Can you find the lines of the listing that include "Continue" and copy every one?

***** Information shown *****

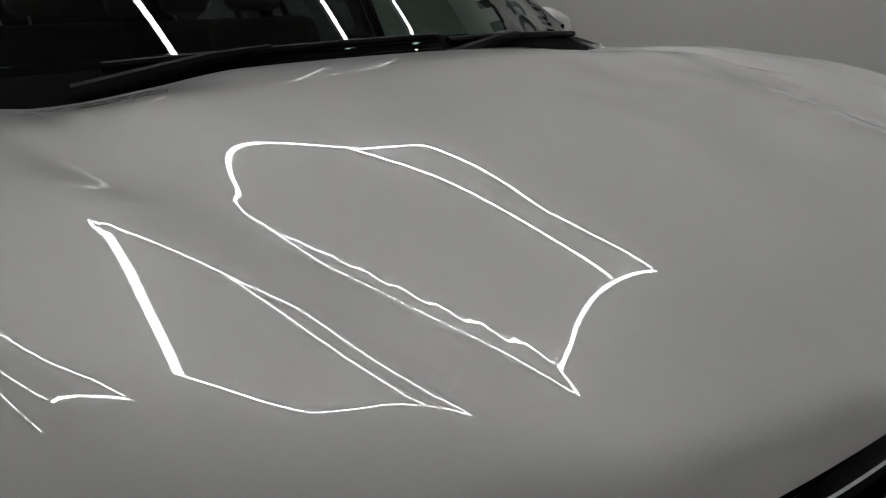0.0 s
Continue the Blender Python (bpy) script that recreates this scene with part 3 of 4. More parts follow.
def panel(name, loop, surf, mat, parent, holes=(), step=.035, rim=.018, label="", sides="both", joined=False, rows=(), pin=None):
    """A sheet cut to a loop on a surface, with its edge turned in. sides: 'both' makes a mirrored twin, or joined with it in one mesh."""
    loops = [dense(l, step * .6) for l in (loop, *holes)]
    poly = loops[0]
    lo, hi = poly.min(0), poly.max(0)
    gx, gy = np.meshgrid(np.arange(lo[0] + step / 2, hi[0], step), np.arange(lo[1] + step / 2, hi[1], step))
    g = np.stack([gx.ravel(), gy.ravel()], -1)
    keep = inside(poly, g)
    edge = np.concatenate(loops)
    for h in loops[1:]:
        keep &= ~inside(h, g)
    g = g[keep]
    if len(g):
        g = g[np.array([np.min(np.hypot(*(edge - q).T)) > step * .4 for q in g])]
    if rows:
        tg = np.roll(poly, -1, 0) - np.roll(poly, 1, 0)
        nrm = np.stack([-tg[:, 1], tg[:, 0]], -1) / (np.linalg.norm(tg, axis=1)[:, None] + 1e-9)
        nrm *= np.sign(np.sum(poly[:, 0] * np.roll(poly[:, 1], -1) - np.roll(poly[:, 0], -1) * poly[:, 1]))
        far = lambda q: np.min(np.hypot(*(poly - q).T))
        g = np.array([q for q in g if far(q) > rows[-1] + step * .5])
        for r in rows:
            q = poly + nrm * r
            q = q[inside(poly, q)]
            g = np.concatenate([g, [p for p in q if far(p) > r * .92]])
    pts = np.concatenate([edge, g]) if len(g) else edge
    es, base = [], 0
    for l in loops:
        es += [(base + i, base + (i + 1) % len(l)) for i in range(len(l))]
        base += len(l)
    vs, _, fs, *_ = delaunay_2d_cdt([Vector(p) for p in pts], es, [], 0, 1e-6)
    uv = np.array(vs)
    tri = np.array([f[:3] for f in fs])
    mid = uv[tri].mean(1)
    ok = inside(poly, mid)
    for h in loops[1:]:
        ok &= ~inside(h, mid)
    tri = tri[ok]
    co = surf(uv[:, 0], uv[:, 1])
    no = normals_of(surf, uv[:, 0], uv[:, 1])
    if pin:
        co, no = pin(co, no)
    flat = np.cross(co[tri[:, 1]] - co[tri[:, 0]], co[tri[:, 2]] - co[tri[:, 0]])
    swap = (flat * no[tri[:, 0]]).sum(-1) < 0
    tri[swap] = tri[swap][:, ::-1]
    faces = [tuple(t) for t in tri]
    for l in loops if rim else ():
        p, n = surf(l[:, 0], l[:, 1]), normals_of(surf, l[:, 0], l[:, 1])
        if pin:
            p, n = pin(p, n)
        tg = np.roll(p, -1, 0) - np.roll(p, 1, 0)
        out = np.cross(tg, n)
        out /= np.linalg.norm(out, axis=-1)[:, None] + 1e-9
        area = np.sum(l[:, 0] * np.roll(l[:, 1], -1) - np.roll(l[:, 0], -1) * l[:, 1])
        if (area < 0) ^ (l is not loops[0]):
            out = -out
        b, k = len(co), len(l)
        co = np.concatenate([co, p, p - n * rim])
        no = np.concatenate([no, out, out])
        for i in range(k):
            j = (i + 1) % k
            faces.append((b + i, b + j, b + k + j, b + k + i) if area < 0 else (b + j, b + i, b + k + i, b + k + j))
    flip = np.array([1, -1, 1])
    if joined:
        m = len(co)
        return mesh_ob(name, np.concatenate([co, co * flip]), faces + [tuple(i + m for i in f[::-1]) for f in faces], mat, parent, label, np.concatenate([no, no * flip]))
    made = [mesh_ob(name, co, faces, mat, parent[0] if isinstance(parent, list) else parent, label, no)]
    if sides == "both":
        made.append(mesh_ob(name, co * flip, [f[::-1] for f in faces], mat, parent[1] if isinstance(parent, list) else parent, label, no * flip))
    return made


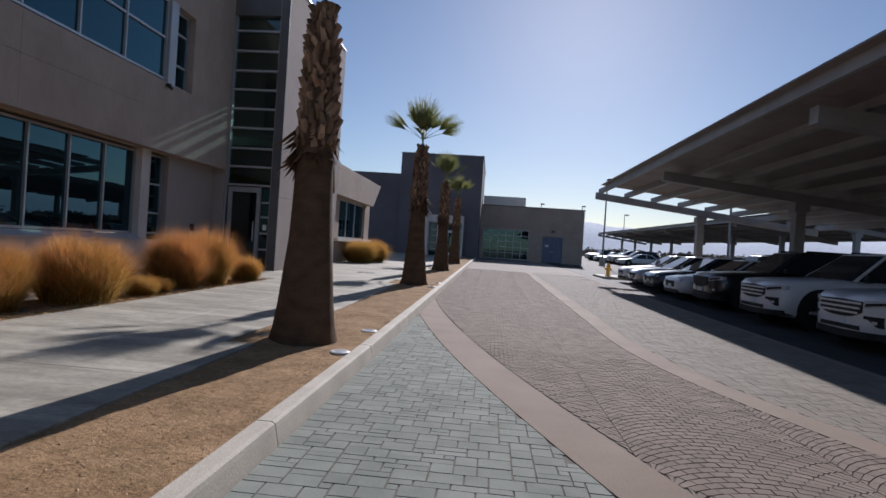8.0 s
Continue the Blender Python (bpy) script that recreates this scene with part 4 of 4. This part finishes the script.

*****

Result of this task:
Continue the Blender Python (bpy) script that recreates this scene with part 3 of 4. More parts follow.
Continue the Blender Python (bpy) script that recreates this scene with part 4 of 4. This part finishes the script.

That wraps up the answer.